PARIS— Security officials are investigating a mysterious wave of drone
flights that have buzzed illegally over more than a dozen nuclear plants
across France, raising security concerns around the country’s primary energy source.
Between
Oct. 5 and Nov. 2, guards at 13 nuclear plants, many of which are
operated by the French electricity giant EDF, spotted several drones
flying over the sites, including in Le Blayais, in southwestern France,
and Gravelines in the north.
A
French government official said the drones were small and civilian or
commercial, not military drones. “Our main concern is that the drones
will take photos and video footage of the plants,” said the official,
who spoke on the condition of anonymity to discuss security issues.

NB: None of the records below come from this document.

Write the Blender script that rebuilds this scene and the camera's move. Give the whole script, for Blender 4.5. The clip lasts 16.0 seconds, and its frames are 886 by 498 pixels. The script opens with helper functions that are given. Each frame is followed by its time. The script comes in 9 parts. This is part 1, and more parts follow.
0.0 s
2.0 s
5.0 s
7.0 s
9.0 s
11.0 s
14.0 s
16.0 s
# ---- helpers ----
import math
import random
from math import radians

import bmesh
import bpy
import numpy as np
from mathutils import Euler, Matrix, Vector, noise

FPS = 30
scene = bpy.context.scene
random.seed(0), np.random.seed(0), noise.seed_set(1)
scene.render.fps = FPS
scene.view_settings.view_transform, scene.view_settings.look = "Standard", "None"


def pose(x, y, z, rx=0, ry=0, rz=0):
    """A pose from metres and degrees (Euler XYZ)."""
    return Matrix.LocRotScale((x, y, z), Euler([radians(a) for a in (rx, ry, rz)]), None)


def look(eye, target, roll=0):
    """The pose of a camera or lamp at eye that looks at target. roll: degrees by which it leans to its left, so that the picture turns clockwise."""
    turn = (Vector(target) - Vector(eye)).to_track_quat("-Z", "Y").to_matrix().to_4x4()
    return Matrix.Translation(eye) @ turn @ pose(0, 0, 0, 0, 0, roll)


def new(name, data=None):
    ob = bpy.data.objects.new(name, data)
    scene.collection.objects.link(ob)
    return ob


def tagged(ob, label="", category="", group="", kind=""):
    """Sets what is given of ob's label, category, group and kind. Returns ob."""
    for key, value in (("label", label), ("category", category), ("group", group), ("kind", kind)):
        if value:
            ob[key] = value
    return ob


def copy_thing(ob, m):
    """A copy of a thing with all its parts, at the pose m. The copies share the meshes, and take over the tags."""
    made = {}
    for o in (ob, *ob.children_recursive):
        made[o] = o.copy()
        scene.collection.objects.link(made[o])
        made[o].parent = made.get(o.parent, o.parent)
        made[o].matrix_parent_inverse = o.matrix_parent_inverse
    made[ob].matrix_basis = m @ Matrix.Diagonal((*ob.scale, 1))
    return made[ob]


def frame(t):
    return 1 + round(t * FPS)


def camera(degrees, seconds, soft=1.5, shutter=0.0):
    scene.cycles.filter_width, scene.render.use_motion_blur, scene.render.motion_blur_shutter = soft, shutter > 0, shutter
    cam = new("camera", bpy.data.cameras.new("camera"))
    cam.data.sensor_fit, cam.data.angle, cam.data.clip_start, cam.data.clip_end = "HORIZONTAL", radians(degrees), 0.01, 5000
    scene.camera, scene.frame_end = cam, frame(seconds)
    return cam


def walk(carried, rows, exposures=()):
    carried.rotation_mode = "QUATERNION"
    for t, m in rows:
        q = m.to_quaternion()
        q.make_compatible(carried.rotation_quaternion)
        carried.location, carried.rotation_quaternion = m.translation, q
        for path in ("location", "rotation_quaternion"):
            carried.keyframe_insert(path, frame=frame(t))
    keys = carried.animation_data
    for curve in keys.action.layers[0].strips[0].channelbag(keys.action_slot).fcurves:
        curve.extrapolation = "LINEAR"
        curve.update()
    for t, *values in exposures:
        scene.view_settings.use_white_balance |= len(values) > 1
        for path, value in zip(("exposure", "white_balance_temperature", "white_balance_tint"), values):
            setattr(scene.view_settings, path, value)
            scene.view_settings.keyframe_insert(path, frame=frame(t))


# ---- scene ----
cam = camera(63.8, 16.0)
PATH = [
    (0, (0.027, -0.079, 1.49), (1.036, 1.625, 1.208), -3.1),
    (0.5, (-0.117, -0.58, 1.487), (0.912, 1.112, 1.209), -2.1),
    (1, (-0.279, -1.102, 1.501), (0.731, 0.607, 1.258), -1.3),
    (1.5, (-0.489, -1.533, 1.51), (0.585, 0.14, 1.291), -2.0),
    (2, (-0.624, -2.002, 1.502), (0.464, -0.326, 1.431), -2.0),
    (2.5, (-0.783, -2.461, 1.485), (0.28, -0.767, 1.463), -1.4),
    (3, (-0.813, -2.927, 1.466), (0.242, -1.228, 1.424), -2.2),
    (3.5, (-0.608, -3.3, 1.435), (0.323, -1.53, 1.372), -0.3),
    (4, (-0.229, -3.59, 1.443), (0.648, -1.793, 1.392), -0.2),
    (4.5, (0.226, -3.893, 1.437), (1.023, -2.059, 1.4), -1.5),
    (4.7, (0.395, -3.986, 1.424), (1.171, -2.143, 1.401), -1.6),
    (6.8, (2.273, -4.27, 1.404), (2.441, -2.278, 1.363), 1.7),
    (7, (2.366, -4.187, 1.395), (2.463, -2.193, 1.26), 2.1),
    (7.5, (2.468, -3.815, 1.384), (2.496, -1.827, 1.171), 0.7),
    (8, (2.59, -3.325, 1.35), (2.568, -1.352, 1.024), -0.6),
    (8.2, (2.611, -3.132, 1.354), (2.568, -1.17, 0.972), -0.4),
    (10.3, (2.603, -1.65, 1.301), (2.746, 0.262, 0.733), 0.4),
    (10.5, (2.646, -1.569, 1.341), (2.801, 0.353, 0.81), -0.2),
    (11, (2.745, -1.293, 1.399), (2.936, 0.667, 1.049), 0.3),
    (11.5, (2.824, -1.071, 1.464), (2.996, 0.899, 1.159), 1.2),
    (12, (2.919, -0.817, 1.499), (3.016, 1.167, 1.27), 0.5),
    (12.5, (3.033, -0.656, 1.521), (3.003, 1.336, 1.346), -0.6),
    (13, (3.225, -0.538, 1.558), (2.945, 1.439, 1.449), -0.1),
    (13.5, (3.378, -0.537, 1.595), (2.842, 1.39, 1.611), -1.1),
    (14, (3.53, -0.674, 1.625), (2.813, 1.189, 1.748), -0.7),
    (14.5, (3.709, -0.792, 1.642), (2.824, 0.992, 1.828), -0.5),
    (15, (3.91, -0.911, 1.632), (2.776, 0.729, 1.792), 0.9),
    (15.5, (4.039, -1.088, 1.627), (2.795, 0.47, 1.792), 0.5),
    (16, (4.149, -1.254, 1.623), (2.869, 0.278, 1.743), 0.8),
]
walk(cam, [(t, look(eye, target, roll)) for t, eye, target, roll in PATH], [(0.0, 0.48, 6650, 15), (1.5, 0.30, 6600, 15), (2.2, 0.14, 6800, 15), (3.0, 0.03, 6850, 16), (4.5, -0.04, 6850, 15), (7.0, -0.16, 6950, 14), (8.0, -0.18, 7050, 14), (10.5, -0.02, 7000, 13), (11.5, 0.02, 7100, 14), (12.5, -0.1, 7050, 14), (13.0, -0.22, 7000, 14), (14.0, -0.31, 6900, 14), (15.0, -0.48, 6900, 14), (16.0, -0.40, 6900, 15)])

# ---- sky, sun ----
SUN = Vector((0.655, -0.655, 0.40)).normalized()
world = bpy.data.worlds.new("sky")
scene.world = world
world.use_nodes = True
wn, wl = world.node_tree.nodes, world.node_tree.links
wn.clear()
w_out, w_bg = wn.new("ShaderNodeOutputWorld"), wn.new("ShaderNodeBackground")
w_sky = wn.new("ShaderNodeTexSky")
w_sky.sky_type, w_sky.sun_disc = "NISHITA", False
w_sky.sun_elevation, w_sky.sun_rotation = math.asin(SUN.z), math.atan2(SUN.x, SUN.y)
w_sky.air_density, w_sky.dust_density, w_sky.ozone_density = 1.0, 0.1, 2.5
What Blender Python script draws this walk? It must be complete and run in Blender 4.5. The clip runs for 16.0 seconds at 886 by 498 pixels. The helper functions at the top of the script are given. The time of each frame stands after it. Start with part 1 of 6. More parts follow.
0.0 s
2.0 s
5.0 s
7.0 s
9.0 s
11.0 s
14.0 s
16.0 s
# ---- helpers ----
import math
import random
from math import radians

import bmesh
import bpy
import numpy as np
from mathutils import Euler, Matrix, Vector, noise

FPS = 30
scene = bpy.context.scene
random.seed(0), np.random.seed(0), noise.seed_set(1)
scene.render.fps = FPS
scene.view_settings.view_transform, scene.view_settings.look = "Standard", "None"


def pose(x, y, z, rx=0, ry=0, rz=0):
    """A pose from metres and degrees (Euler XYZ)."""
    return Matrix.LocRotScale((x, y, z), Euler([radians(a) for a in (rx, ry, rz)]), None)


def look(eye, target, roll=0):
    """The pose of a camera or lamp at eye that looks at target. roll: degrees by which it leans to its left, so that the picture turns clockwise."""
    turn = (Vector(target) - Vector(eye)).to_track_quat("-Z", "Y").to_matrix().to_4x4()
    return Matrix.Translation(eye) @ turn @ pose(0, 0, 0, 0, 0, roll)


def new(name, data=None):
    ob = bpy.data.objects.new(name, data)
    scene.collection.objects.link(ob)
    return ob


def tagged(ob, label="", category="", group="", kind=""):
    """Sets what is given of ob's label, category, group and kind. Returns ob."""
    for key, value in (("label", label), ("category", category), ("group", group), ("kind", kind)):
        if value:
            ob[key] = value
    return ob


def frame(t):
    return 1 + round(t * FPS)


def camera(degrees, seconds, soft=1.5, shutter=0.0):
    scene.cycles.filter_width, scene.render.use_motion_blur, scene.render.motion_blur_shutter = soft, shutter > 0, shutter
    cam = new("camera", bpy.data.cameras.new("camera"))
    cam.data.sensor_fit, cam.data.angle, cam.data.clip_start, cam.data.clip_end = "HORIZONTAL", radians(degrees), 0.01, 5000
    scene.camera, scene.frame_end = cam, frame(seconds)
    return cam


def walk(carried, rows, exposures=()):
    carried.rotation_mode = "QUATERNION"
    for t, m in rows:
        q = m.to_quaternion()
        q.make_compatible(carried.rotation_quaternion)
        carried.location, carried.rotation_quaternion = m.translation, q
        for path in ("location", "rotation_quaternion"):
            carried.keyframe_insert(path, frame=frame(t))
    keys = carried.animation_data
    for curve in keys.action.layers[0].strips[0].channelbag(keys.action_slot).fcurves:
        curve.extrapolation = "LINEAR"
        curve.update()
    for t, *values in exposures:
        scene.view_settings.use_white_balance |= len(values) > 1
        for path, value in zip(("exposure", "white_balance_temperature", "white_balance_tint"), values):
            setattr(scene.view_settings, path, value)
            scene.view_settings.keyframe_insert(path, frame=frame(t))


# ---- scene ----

“One of our security concerns is to avoid having any precise images’ being taken of the nuclear plant,” the official added.
On
Saturday, the Secretariat General for National Defense and Security, an
interministerial body under the authority of the prime minister, issued
a statement calling the drone flights an “organized provocation” aimed
at “disrupting the surveillance chain and protection of these sites.”
The
tension over the drones mounted recently when Ségolène Royal, the
environment minister, said that she did not “have any lead” about who
might be piloting the drones.
Some immediate suspicion fell on the environmental group Greenpeace, but it denied any involvement and raised the potential vulnerability of the nuclear sites to terrorism.
The
government, the group said, had not taken adequate precautions to
safeguard the sites, including pools where spent fuel is kept. The sites
were vulnerable and did not comply with additional security measures
that were supposed to have been put in place after the Sept. 11 attacks
in the United States, it said.
“Today
none of our nuclear plants could resist a plane crash,” Yannick
Rousselet, a Greenpeace nuclear campaigner, said on Europe 1 radio. He
added that a drone carrying explosives would present “an extremely
important security issue.”
The
French authorities said the nuclear plants were not vulnerable to the
drones, and the interior minister, Bernard Cazeneuve, said that measures
to “neutralize” the drones were in place.
But
exactly what countermeasures had been taken, he and other officials
would not say. Nor would they speculate on who might be behind the
flights.
According
to the newspaper Le Figaro, which quoted an anonymous government
official, police officers are ordered to shoot down any aircraft that
could threaten the plants. “And this also applies to the drones,” the
official said.
France
has 19 nuclear plants and 58 nuclear reactors that supply nearly 75
percent of the country’s electricity. They are supposed to be built to
withstand earthquakes and plane crashes.
Under
French law, overflights of nuclear sites are illegal. They are
punishable by a year in prison and a fine of 75,000 euros, or about
$94,000, if an aircraft flies within a perimeter of five kilometers, or
about three miles, around the site and one kilometer above it.